The cha-cha-cha is a dance of Cuban origin. It is danced to the music of the same name introduced by Cuban composer and violinist Enrique Jorrin in the early 1950's. 


Cha Cha is a lively, fun, cheeky and playful dance. It is a non-progressive dance that emphasizes Cuban motion, distinguished by the chasses (cha-cha-cha) typically danced during the 4&1 counts of the music.




Ballroom samba is a lively, rhythmical dance with elements of the Brazilian Samba.

To achieve the true character of the Samba, a dancer must give it a happy, flirtatious and exuberant interpretation. Principal characteristics of the Samba are the rapid steps and the pronounced rocking motion and sway of the dancing couple.

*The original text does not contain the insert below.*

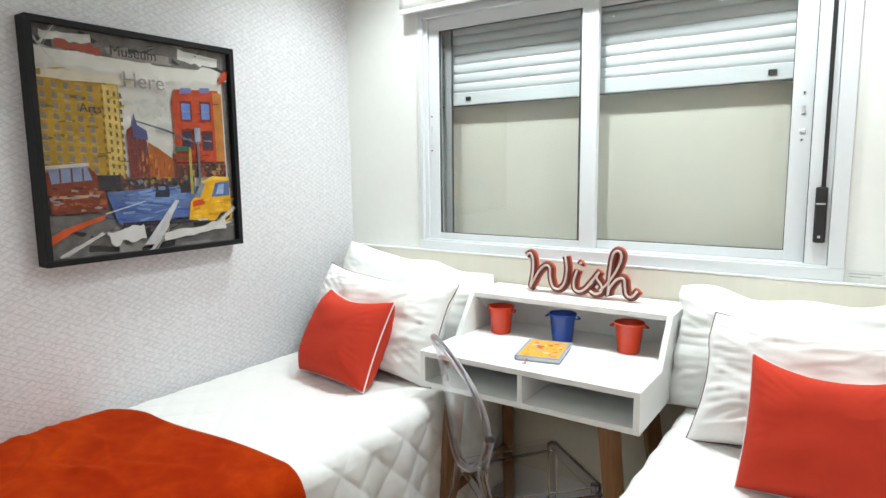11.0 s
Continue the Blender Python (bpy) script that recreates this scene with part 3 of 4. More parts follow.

Rumba is universally recognized as the dance of love. It is danced to slow, sensual music with a Latin beat and features a hip action known as “Cuban Motion.” The ballroom version of rumba dance originates from Cuba where it was derived from a dance called Bolero-Son.

The international ballroom rumba dance tempo is slower than American rumba. 


Paso Doble


Paso doble is a dance that emulates the movements of a bullfight. Although Paso doble is rooted in Spanish traditions, it is believed to have been created in Southern French culture during the 1930s. 

The man portrays the matador in the dance, and the woman portrays the bull. There are also flamenco-like qualities throughout the dance as the man and woman challenge each other.



Jive originated in the United States from African-Americans in the early 1940s. It is a lively and uninhibited variation of the earlier forms of Swing dance such as the Jitterbug.

The basic look and feel of jive is that it is performed with lots of energy, with the legs portraying a pumping action.